The $916 million investment has been in the works for eight years and is managed by the Jet Propulsion Laboratory, based in La Cañada Flintridge.

JPL’s Kent Kellogg, project manager of the Soil Moisture Active Passive mission, said he’s extremely eager to see a 6:20 a.m. Thursday launch on a United Launch Alliance Delta II rocket. If all goes well, the SMAP satellite will circle earth from 426 miles away and will repeat its track every eight days.

“It’s also at a point where you’re putting all the marbles on the table,” Kellogg said. “It’s like handing over the keys to your teenager. You hope you’ve prepared them well, but you hope all of the lessons stick. And then you send them off, and most of the time, you’re pleasantly surprised.”

It will produce global maps that measure liquid and frozen water on the planet’s top 2 inches of soil. This continuous stream of data will be distributed to 38 “Early Adopters,” including the U.S. Department of Agriculture, U.S. Geological Survey, StormCenter and U.N. World Food Programme in Rome.

Scientists believe the never-before obtained raw data will help predict agricultural productivity, droughts and wildfires, floods and landslides, human health, national security and weather and climate.

Currently there aren’t enough ground sensors to map the variability in global soil moisture at a level that is accurate enough for scientists and decision makers to use. Worldwide, the amount of water in soil varies between some four percent in desert regions to about 45 percent in saturated soils.

“Today’s computer models disagree on how the water cycle — precipitation, clouds, evaporation, runoff, soil water, availability — will increase or decrease over time and in different regions as our world warms,” said Dara Entekhabi, SMAP Science Team Leader from the Massachusetts Institute of Technology, in a statement. “SMAP’s higher-resolution soil moisture data will improve the models used to make daily weather and longer-term climate predictions.”

Experts elaborated on the mission at a prelaunch news conference Tuesday at Vandenberg.

SMAP is the key to uniting the ebb and flow of Earth’s water, energy and carbon cycles, Entekhabi said.

Energy from the sun’s rays evaporate the water locked in soil, which kicks off the water cycle and rainfall.

“The very definition of drought is based on what the soil moisture is. Right now we are basing that assessment on models,” he said. “(SMAP) impacts how we fundamentally understand how the environment works. It peers into the metabolism of the environment.”
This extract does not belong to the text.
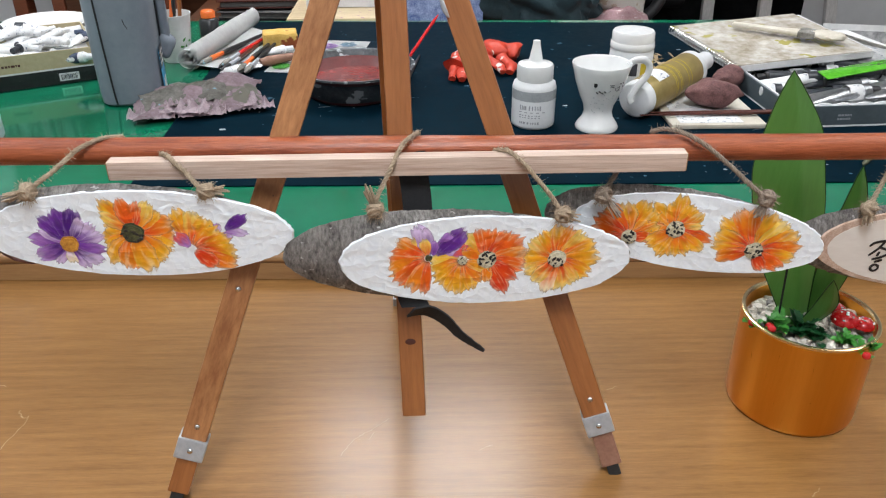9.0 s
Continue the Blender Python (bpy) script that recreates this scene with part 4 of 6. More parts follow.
for k in range(7):
    own = bmesh.new()
    bmesh.ops.create_icosphere(own, subdivisions=2, radius=1)
    for v in own.verts:
        q = v.co * (1 + 0.55 * noise.noise(v.co * 1.5 + Vector((k * 9, 0, 0))))
        v.co = Vector((q.x, q.y * 0.8, q.z * 0.6))
    me = bpy.data.meshes.new("pebble")
    own.to_mesh(me)
    own.free()
    me.materials.append(M["pebble_grey"] if k == 5 else M["pebble"])
    pebbles.append(me)
for k in range(250):
    a, q = rnd.uniform(0, 6.283), 0.0500 * math.sqrt(rnd.random())
    o = new("pebble", pebbles[rnd.choice((0, 1, 2, 3, 4, 5, 6, 0, 1, 3))])
    o.parent = pot
    sc = rnd.uniform(0.0032, 0.0062)
    o.matrix_local = pose(q * math.cos(a), q * math.sin(a), 0.0815 - 0.0012 * (q / 0.05) ** 2 + rnd.uniform(0, 0.003), rnd.uniform(-40, 40), rnd.uniform(-40, 40), rnd.uniform(0, 360)) @ Matrix.Scale(sc, 4)


def big_leaf(parent, base, tip, width, wavy, fold, seed, curve=0.0, peak=0.5):
    """A strap leaf from base to tip with a wavy edge, folded along its middle rib, and a dark rim."""
    base, tip = Vector(base), Vector(tip)
    d = tip - base
    x = Vector((1, 0.15, 0)).normalized()
    n = d.normalized().cross(x).normalized()
    x = n.cross(d.normalized())
    bm = bmesh.new()
    NU, NV = 30, 10
    g, edge_l, edge_r = [], [], []
    for i in range(NU + 1):
        s = i / NU
        w = width * (0.30 + 0.70 * math.sin(math.pi * min(s / (2 * peak), 0.5))) if s < peak else width * (1 - ((s - peak) / (1 - peak)) ** 1.9)
        row = []
        for j in range(NV + 1):
            q = j / NV * 2 - 1
            ww = w * (1 + wavy * noise.noise(Vector((s * 4.5, 1.0 if q > 0 else 5.0, seed))))
            p = base + d * s + x * (q * ww / 2 + curve * math.sin(math.pi * s)) + n * (fold * abs(q) * w + 0.006 * math.sin(3 * s + seed))
            row.append(bm.verts.new(p))
        g.append(row)
        edge_l.append(row[0].co.copy())
        edge_r.append(row[-1].co.copy())
    for i in range(NU):
        for j in range(NV):
            bm.faces.new((g[i][j], g[i][j + 1], g[i + 1][j + 1], g[i + 1][j]))
    bmesh.ops.solidify(bm, geom=list(bm.faces), thickness=0.0007)
    lf = part("leaf", bm, M["leaf"], parent)
    part("leaf_rim", tube(edge_l + list(reversed(edge_r)), 0.0005, 5), M["leaf_rim"], lf, "thin dark leaf edge")
    return lf


plant = thing("strap_leaf_plant", (PX + 0.007, PY, 0.0815), label="artificial plant with broad dark-edged green strap leaves in the pot", category="plant")
big_leaf(plant, (-0.012, 0, -0.002), (-0.0620, 0.018, 0.2250), 0.069, 0.12, 0.20, 1, 0.004, 0.55)
big_leaf(plant, (0.0, -0.002, -0.002), (0.006, 0.010, 0.150), 0.035, 0.10, 0.14, 2, 0.008, 0.48)
big_leaf(plant, (-0.020, -0.006, -0.002), (-0.004, -0.014, 0.056), 0.024, 0.06, 0.18, 3, 0.010, 0.5)
part("wire_stem", tube([(-0.036, -0.004, 0), (-0.037, 0.0, 0.06), (-0.036, 0.006, 0.10)], 0.0009, 6), M["strap"], plant, "thin black wire stem")


def sprig(loc, rz, n, r, dark, berries, seed, lean=0.0):
    t = thing("leafy_sprig", loc, rz, label="small plastic sprig of serrated green leaves with red berries" if berries else "dark green plastic moss sprig among pebbles", category="sprig", group="sprigs in the pot")
    rn = random.Random(seed)
    for k in range(n):
        a, el = rn.uniform(0, 6.283), rn.uniform(0.1, 1.1)
        L = r * rn.uniform(0.5, 1.0)
        out = [(0, 0), (0.25, 0.18), (0.32, 0.13), (0.5, 0.26), (0.58, 0.17), (0.75, 0.2), (0.82, 0.1), (1, 0), (0.82, -0.1), (0.75, -0.2), (0.58, -0.17), (0.5, -0.26), (0.32, -0.13), (0.25, -0.18)]
        bm = bmesh.new()
        vs = [bm.verts.new((x * L, y * L * 1.3, 0.25 * L * abs(y) * 2 - 0.12 * L * x * x)) for x, y in out]
        c = bm.verts.new((0.5 * L, 0, -0.02 * L))
        for i in range(len(vs)):
            bm.faces.new((vs[i], vs[(i + 1) % len(vs)], c))
        lf = part("leaflet", bm, M["sprig_dark"] if dark else M["sprig"], t)
        at(lf, (rn.uniform(-0.3, 0.3) * r, rn.uniform(-0.3, 0.3) * r, 0.001 + rn.uniform(0, 0.5) * r), 0, -math.degrees(el), math.degrees(a))
    for k in range(berries):
        b = part("berry", blob(0.0037, 0.25, 2.5, (1, 1, 0.9), seed + k, 2), M["red"], t, "red berry")
        at(b, (rn.uniform(-0.5, 0.5) * r, rn.uniform(-0.7, 0.2) * r, r * 0.55))
    return t


sprig((PX - 0.036, PY - 0.013, 0.083), 0, 22, 0.019, False, 2, 1)
sprig((PX - 0.050, PY - 0.006, 0.085), 0, 9, 0.012, False, 1, 7)
sprig((PX - 0.014, PY - 0.018, 0.083), 0, 26, 0.018, True, 0, 2)
sprig((PX - 0.004, PY - 0.028, 0.083), 0, 18, 0.015, True, 0, 3)
sprig((PX + 0.016, PY - 0.032, 0.083), 0, 16, 0.015, False, 0, 4)
sprig((PX + 0.028, PY - 0.050, 0.084), 0, 11, 0.015, False, 1, 5)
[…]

Additionally, the start of the growing season is marked by the thawing of water in dirt. Mapping freeze and thaw soil states will help scientists account for how much carbon plants are expected to remove from the atmosphere each year. And knowing carbon levels could help experts better assess the future of global warming.

SMAP will spend its first year collecting data and undergoing calibration and validation to ensure data accuracy.

Although the mission is set for three years, Kellogg said the spacecraft could remain healthy for longer than a decade.